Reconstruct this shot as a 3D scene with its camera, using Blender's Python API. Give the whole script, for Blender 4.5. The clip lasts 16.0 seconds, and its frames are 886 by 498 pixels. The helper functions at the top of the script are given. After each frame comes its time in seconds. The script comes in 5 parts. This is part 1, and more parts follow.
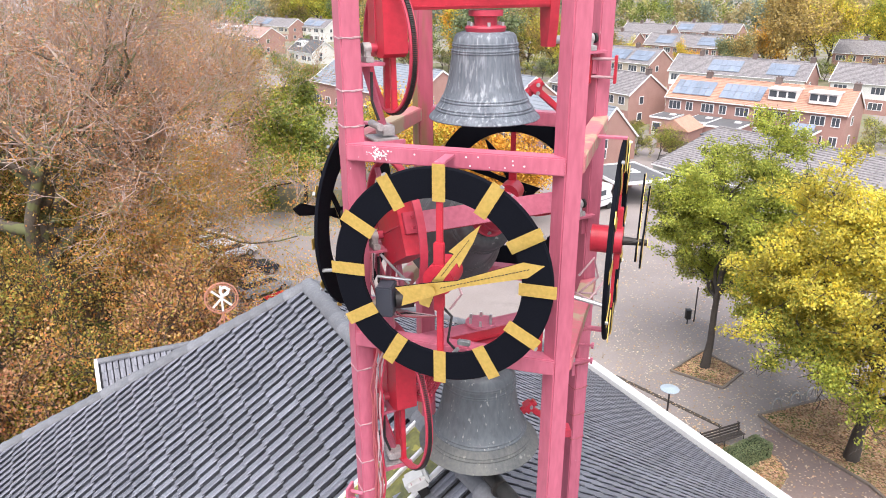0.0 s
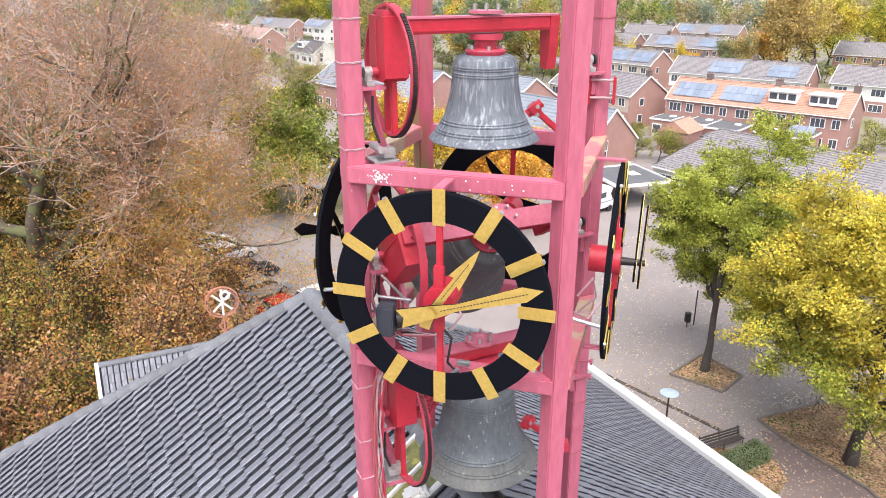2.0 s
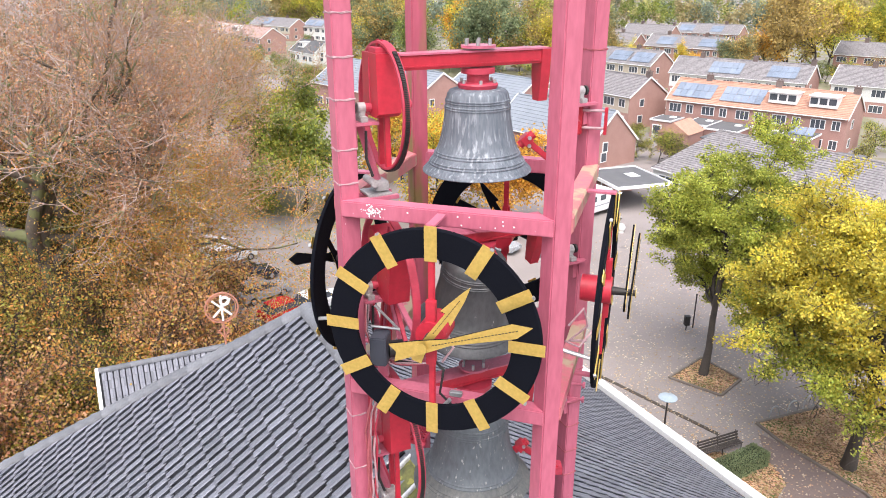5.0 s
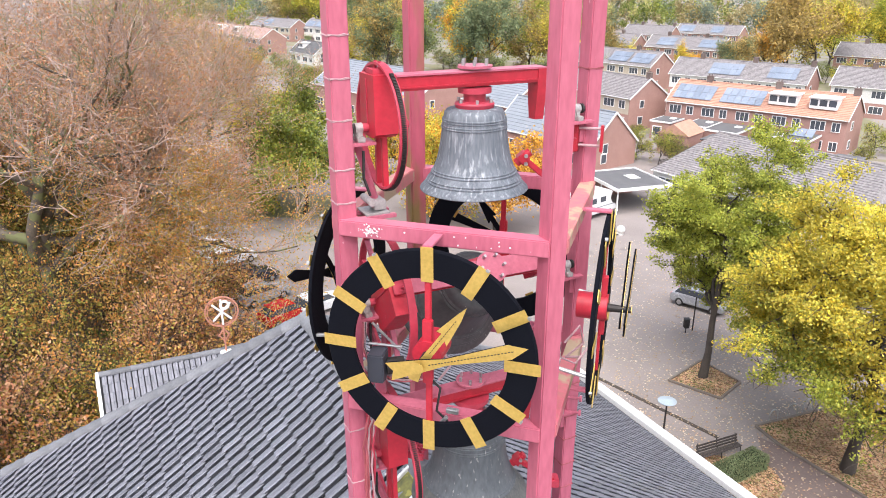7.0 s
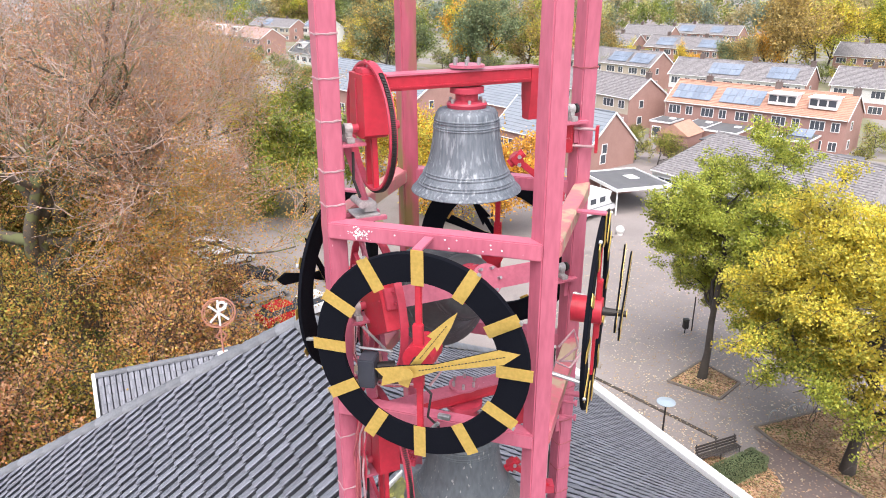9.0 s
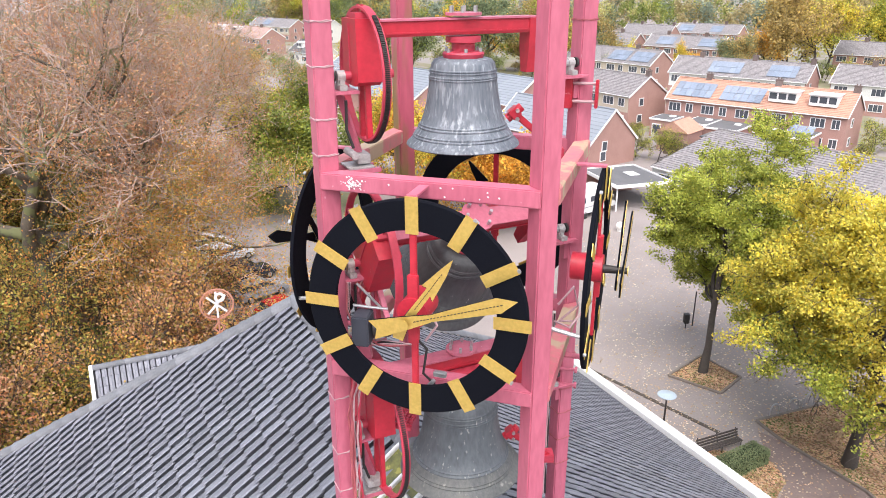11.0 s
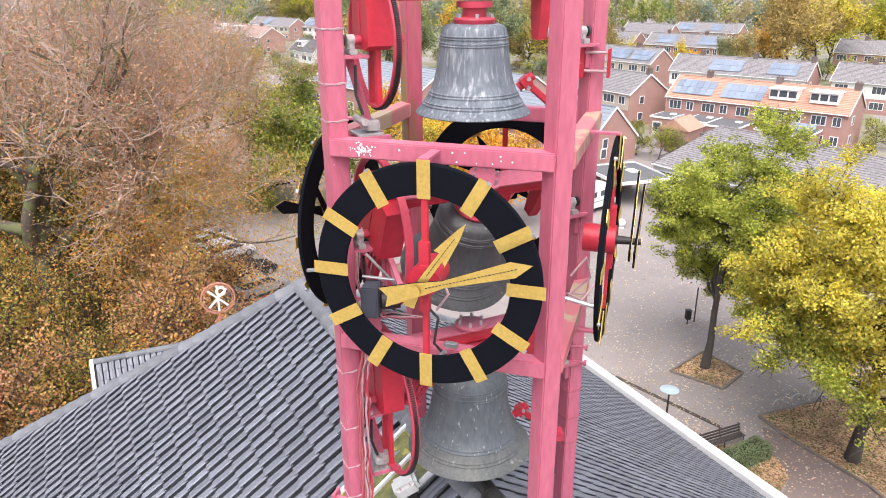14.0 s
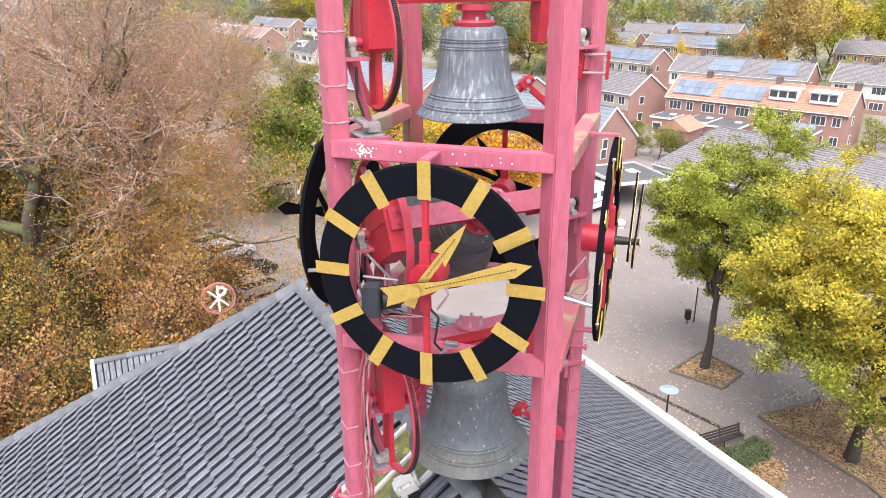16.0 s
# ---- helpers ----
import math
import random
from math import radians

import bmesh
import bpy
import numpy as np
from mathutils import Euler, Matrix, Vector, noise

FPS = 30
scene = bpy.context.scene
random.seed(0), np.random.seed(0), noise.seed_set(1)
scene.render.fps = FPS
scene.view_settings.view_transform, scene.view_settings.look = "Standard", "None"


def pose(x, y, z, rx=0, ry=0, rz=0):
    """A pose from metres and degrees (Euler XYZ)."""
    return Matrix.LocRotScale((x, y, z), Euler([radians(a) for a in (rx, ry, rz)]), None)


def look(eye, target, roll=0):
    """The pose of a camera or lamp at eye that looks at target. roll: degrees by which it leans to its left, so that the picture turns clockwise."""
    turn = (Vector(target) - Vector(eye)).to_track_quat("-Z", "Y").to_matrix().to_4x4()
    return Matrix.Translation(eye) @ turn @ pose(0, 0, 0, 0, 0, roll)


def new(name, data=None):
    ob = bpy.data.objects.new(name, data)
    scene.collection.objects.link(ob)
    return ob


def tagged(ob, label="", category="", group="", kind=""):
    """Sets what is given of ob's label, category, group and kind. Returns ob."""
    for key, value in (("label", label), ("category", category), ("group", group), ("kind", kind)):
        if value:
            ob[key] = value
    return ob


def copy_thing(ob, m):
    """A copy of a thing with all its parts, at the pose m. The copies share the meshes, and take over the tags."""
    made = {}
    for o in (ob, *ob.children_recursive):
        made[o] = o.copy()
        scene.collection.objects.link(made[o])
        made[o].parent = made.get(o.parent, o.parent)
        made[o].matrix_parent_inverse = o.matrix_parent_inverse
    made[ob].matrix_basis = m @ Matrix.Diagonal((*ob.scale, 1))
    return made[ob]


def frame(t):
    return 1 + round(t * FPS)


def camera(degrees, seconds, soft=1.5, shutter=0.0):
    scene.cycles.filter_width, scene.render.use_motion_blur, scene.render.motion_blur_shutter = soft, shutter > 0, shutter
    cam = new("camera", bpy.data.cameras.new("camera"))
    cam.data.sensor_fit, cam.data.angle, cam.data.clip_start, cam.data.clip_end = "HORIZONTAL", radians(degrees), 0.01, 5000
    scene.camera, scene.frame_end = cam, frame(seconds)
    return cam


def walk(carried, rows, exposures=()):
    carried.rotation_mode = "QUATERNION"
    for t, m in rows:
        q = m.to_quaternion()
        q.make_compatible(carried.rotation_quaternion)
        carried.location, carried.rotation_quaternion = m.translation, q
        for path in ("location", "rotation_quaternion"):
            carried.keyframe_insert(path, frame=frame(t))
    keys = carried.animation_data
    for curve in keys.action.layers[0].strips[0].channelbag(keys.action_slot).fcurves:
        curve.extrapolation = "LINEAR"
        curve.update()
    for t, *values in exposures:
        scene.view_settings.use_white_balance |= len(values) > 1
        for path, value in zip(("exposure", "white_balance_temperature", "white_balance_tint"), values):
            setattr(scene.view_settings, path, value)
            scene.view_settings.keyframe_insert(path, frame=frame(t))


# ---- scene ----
cam = camera(63.2, 16.0, soft=0.95)
PATH = [
    (0, (1.747, -6.802, 22.777), (0.798, -3.830, 21.600), -0.2),
    (0.5, (1.740, -6.810, 22.815), (0.792, -3.838, 21.640), -0.1),
    (1, (1.738, -6.807, 22.867), (0.792, -3.835, 21.688), -0.1),
    (1.5, (1.743, -6.803, 22.925), (0.795, -3.833, 21.747), -0.1),
    (2, (1.747, -6.797, 22.983), (0.798, -3.827, 21.807), -0.1),
    (2.5, (1.747, -6.770, 23.040), (0.797, -3.800, 21.862), -0.1),
    (3, (1.735, -6.763, 23.090), (0.783, -3.795, 21.912), -0.1),
    (3.5, (1.742, -6.752, 23.133), (0.792, -3.782, 21.955), -0.1),
    (4, (1.772, -6.747, 23.185), (0.820, -3.778, 22.005), -0.1),
    (6.5, (1.833, -6.760, 23.455), (0.882, -3.792, 22.273), -0.1),
    (7, (1.840, -6.733, 23.483), (0.887, -3.765, 22.302), -0.1),
    (7.5, (1.838, -6.748, 23.498), (0.887, -3.778, 22.318), -0.1),
    (8, (1.838, -6.703, 23.532), (0.887, -3.735, 22.350), -0.1),
    (8.5, (1.847, -6.633, 23.540), (0.897, -3.665, 22.357), -0.1),
    (9, (1.875, -6.592, 23.463), (0.923, -3.623, 22.282), -0.1),
    (11.5, (1.912, -6.560, 22.868), (0.960, -3.590, 21.692), -0.2),
    (12, (1.922, -6.653, 22.753), (0.972, -3.683, 21.575), -0.2),
    (12.5, (1.858, -6.665, 22.708), (0.907, -3.695, 21.532), -0.2),
    (13, (1.798, -6.630, 22.707), (0.848, -3.660, 21.530), -0.2),
    (13.5, (1.793, -6.602, 22.703), (0.842, -3.632, 21.525), -0.2),
    (14, (1.805, -6.578, 22.695), (0.853, -3.608, 21.518), -0.2),
    (14.5, (1.805, -6.560, 22.663), (0.853, -3.590, 21.487), -0.2),
    (15, (1.785, -6.550, 22.638), (0.832, -3.582, 21.462), -0.2),
    (15.5, (1.795, -6.592, 22.668), (0.842, -3.622, 21.492), -0.2),
    (16, (1.820, -6.633, 22.718), (0.868, -3.663, 21.542), -0.2),
]
walk(cam, [(t, look(eye, target, roll)) for t, eye, target, roll in PATH])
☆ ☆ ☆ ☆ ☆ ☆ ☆
-- Work to do --
Return each line from the material above exactly, but not the pictures.

-- Written response --
Reconstruct this shot as a 3D scene with its camera, using Blender's Python API. Give the whole script, for Blender 4.5. The clip lasts 16.0 seconds, and its frames are 886 by 498 pixels. The helper functions at the top of the script are given. After each frame comes its time in seconds. The script comes in 5 parts. This is part 1, and more parts follow.
0.0 s
2.0 s
5.0 s
7.0 s
9.0 s
11.0 s
14.0 s
16.0 s
# ---- helpers ----
import math
import random
from math import radians

import bmesh
import bpy
import numpy as np
from mathutils import Euler, Matrix, Vector, noise

FPS = 30
scene = bpy.context.scene
random.seed(0), np.random.seed(0), noise.seed_set(1)
scene.render.fps = FPS
scene.view_settings.view_transform, scene.view_settings.look = "Standard", "None"


def pose(x, y, z, rx=0, ry=0, rz=0):
    """A pose from metres and degrees (Euler XYZ)."""
    return Matrix.LocRotScale((x, y, z), Euler([radians(a) for a in (rx, ry, rz)]), None)


def look(eye, target, roll=0):
    """The pose of a camera or lamp at eye that looks at target. roll: degrees by which it leans to its left, so that the picture turns clockwise."""
    turn = (Vector(target) - Vector(eye)).to_track_quat("-Z", "Y").to_matrix().to_4x4()
    return Matrix.Translation(eye) @ turn @ pose(0, 0, 0, 0, 0, roll)


def new(name, data=None):
    ob = bpy.data.objects.new(name, data)
    scene.collection.objects.link(ob)
    return ob


def tagged(ob, label="", category="", group="", kind=""):
    """Sets what is given of ob's label, category, group and kind. Returns ob."""
    for key, value in (("label", label), ("category", category), ("group", group), ("kind", kind)):
        if value:
            ob[key] = value
    return ob


def copy_thing(ob, m):
    """A copy of a thing with all its parts, at the pose m. The copies share the meshes, and take over the tags."""
    made = {}
    for o in (ob, *ob.children_recursive):
        made[o] = o.copy()
        scene.collection.objects.link(made[o])
        made[o].parent = made.get(o.parent, o.parent)
        made[o].matrix_parent_inverse = o.matrix_parent_inverse
    made[ob].matrix_basis = m @ Matrix.Diagonal((*ob.scale, 1))
    return made[ob]


def frame(t):
    return 1 + round(t * FPS)


def camera(degrees, seconds, soft=1.5, shutter=0.0):
    scene.cycles.filter_width, scene.render.use_motion_blur, scene.render.motion_blur_shutter = soft, shutter > 0, shutter
    cam = new("camera", bpy.data.cameras.new("camera"))
    cam.data.sensor_fit, cam.data.angle, cam.data.clip_start, cam.data.clip_end = "HORIZONTAL", radians(degrees), 0.01, 5000
    scene.camera, scene.frame_end = cam, frame(seconds)
    return cam


def walk(carried, rows, exposures=()):
    carried.rotation_mode = "QUATERNION"
    for t, m in rows:
        q = m.to_quaternion()
        q.make_compatible(carried.rotation_quaternion)
        carried.location, carried.rotation_quaternion = m.translation, q
        for path in ("location", "rotation_quaternion"):
            carried.keyframe_insert(path, frame=frame(t))
    keys = carried.animation_data
    for curve in keys.action.layers[0].strips[0].channelbag(keys.action_slot).fcurves:
        curve.extrapolation = "LINEAR"
        curve.update()
    for t, *values in exposures:
        scene.view_settings.use_white_balance |= len(values) > 1
        for path, value in zip(("exposure", "white_balance_temperature", "white_balance_tint"), values):
            setattr(scene.view_settings, path, value)
            scene.view_settings.keyframe_insert(path, frame=frame(t))


# ---- scene ----
cam = camera(63.2, 16.0, soft=0.95)
PATH = [
    (0, (1.747, -6.802, 22.777), (0.798, -3.830, 21.600), -0.2),
    (0.5, (1.740, -6.810, 22.815), (0.792, -3.838, 21.640), -0.1),
    (1, (1.738, -6.807, 22.867), (0.792, -3.835, 21.688), -0.1),
    (1.5, (1.743, -6.803, 22.925), (0.795, -3.833, 21.747), -0.1),
    (2, (1.747, -6.797, 22.983), (0.798, -3.827, 21.807), -0.1),
    (2.5, (1.747, -6.770, 23.040), (0.797, -3.800, 21.862), -0.1),
    (3, (1.735, -6.763, 23.090), (0.783, -3.795, 21.912), -0.1),
    (3.5, (1.742, -6.752, 23.133), (0.792, -3.782, 21.955), -0.1),
    (4, (1.772, -6.747, 23.185), (0.820, -3.778, 22.005), -0.1),
    (6.5, (1.833, -6.760, 23.455), (0.882, -3.792, 22.273), -0.1),
    (7, (1.840, -6.733, 23.483), (0.887, -3.765, 22.302), -0.1),
    (7.5, (1.838, -6.748, 23.498), (0.887, -3.778, 22.318), -0.1),
    (8, (1.838, -6.703, 23.532), (0.887, -3.735, 22.350), -0.1),
    (8.5, (1.847, -6.633, 23.540), (0.897, -3.665, 22.357), -0.1),
    (9, (1.875, -6.592, 23.463), (0.923, -3.623, 22.282), -0.1),
    (11.5, (1.912, -6.560, 22.868), (0.960, -3.590, 21.692), -0.2),
    (12, (1.922, -6.653, 22.753), (0.972, -3.683, 21.575), -0.2),
    (12.5, (1.858, -6.665, 22.708), (0.907, -3.695, 21.532), -0.2),
    (13, (1.798, -6.630, 22.707), (0.848, -3.660, 21.530), -0.2),
    (13.5, (1.793, -6.602, 22.703), (0.842, -3.632, 21.525), -0.2),
    (14, (1.805, -6.578, 22.695), (0.853, -3.608, 21.518), -0.2),
    (14.5, (1.805, -6.560, 22.663), (0.853, -3.590, 21.487), -0.2),
    (15, (1.785, -6.550, 22.638), (0.832, -3.582, 21.462), -0.2),
    (15.5, (1.795, -6.592, 22.668), (0.842, -3.622, 21.492), -0.2),
    (16, (1.820, -6.633, 22.718), (0.868, -3.663, 21.542), -0.2),
]
walk(cam, [(t, look(eye, target, roll)) for t, eye, target, roll in PATH])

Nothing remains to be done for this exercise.